Currently: Ellison is retired and living in native Kansas City, Kan.
Hobbies: Reading and watching sports.
Favorite Memories: Playing with his older brother, Butch. “We were only the second brother team to play at the same time at KU. That was really kind of a special occasion for me as I reflect back on my KU years. We were the first and only black brothers that played there during that period of time, and came early on the front end of minority players there at the university. That sticks out in our minds. We talk about it today an awful lot, the desegregation of colleges and universities and athletics. That’s the kind of distinction that will probably be there forever.”...”The opportunity to be enculturated in the KU tradition after Wilt Chamberlain, Bill Bridges, Ron Loneski. The football greats like John Hadl, Doyle Schick, Curtis McClinton, Burt Coan. I think when I arrived at KU as a freshman to see Allen Fieldhouse and know you were going to play, these were the impressions that really motivated and spurred me on to want to make a contribution at the university.”

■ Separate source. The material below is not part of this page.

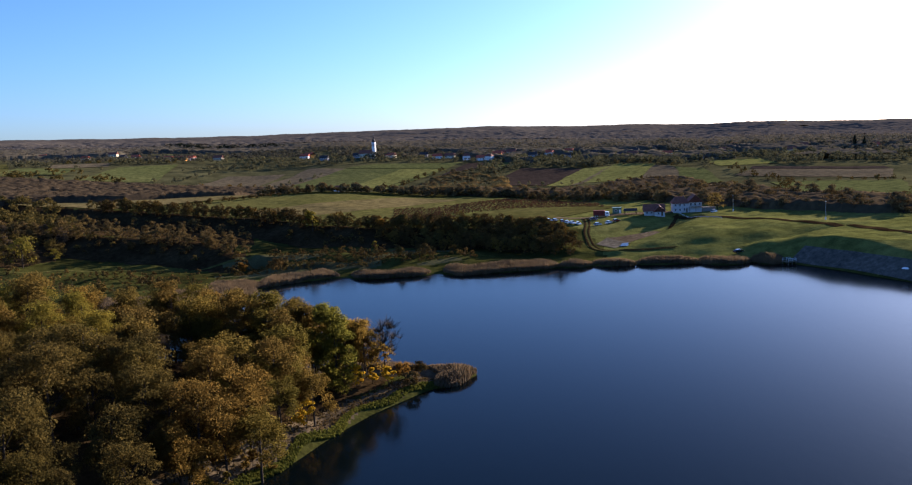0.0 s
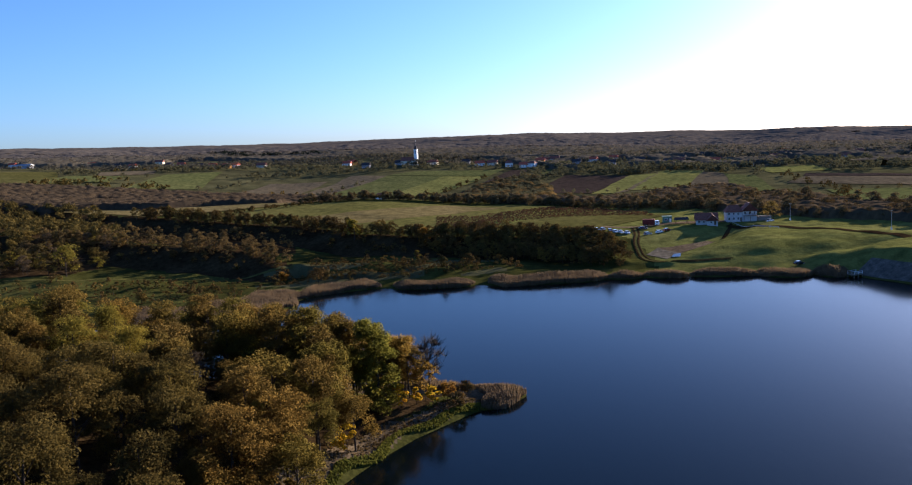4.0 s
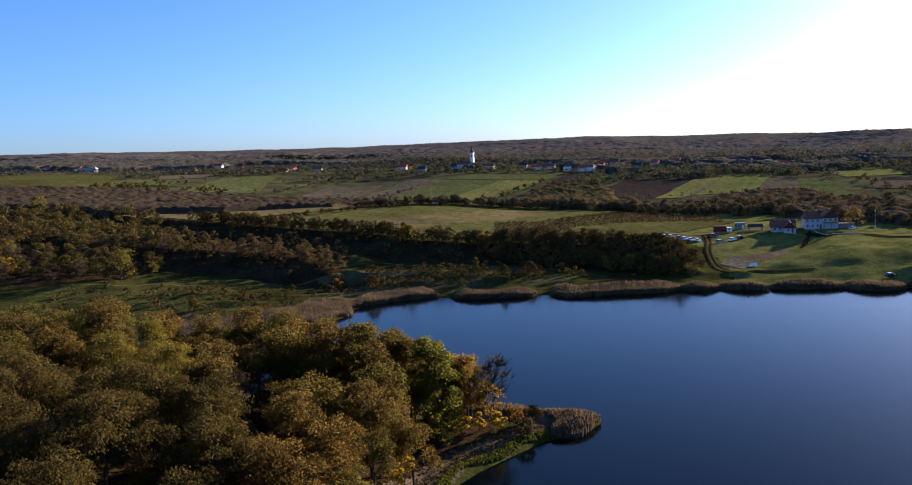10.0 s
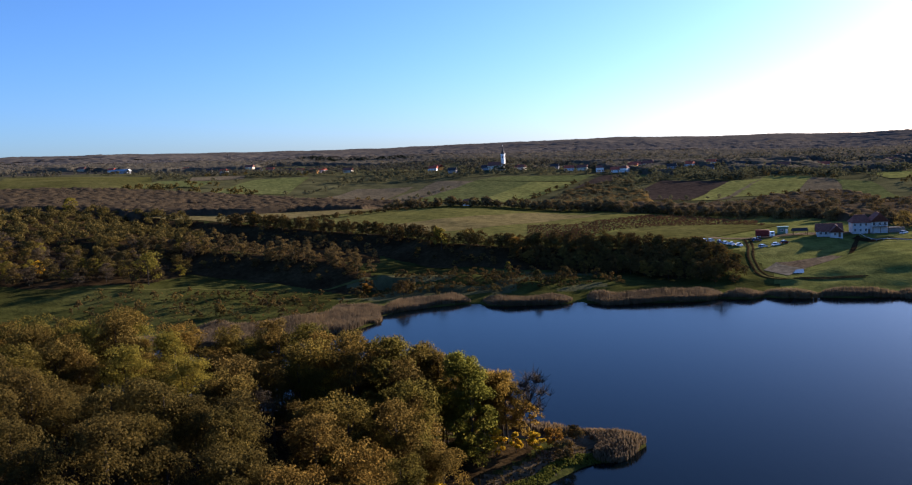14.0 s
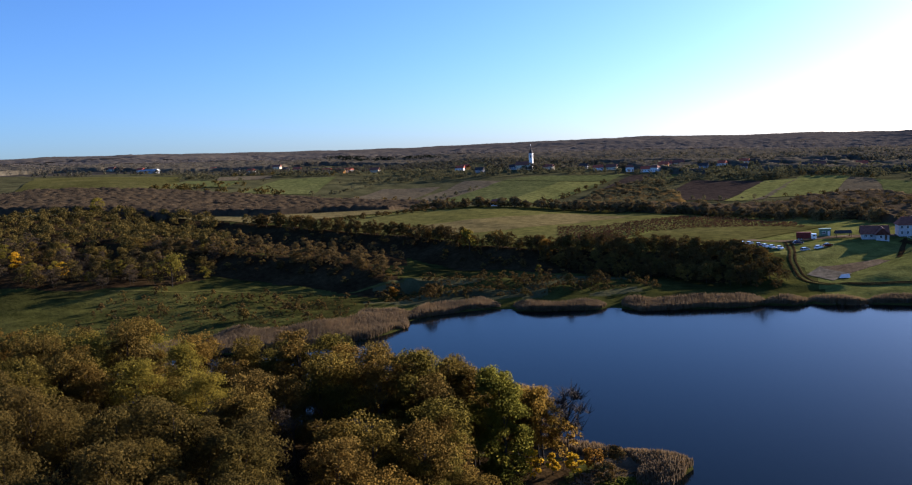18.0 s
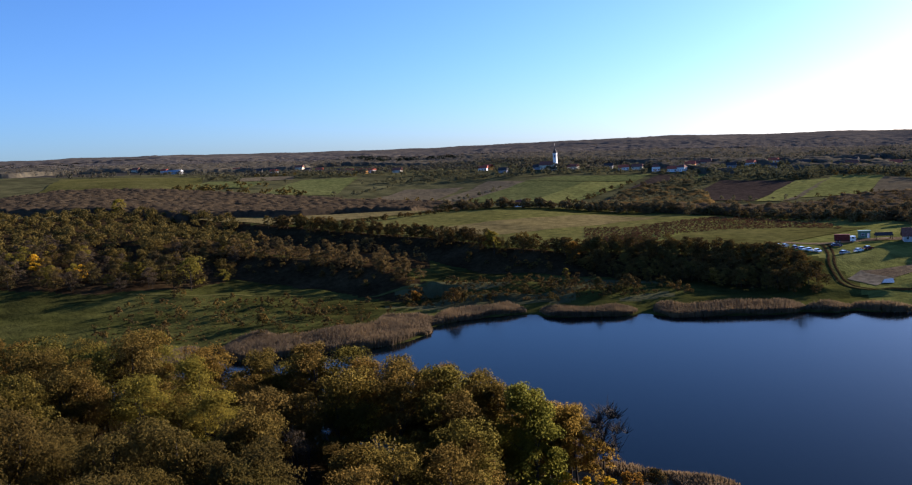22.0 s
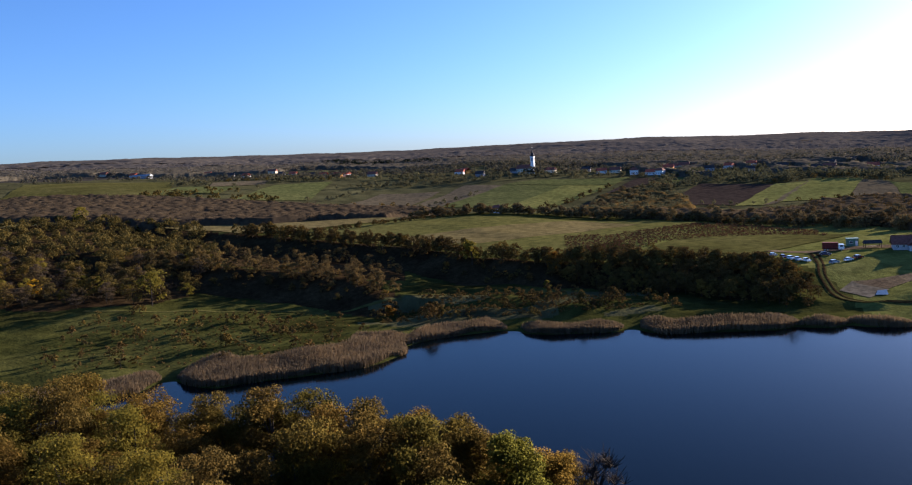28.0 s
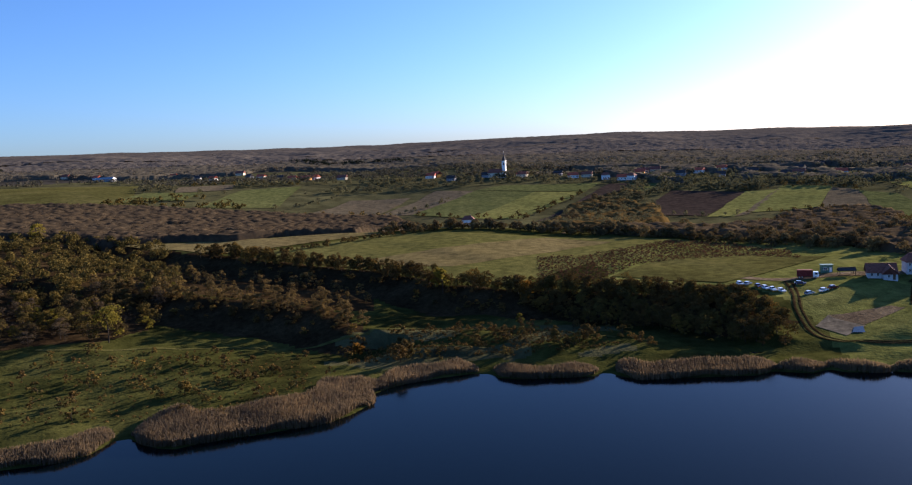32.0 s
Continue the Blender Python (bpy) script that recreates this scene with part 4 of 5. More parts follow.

On the Jayhawks Today: “Roy Williams is a wonderful coach. He continues to recruit wonderful kids, and I’m keeping my fingers crossed at some point that his wonderful coaching and wonderful kids are going to end up with another national championship.”

2 comments:
Another fantastic article by David Garfield that chronicles and celebrates a great KU athlete and inspiring human being!
Thanks so much for the kind words. Deeply humbled. Nolen Ellison was definitely a true inspiration! My hero forever!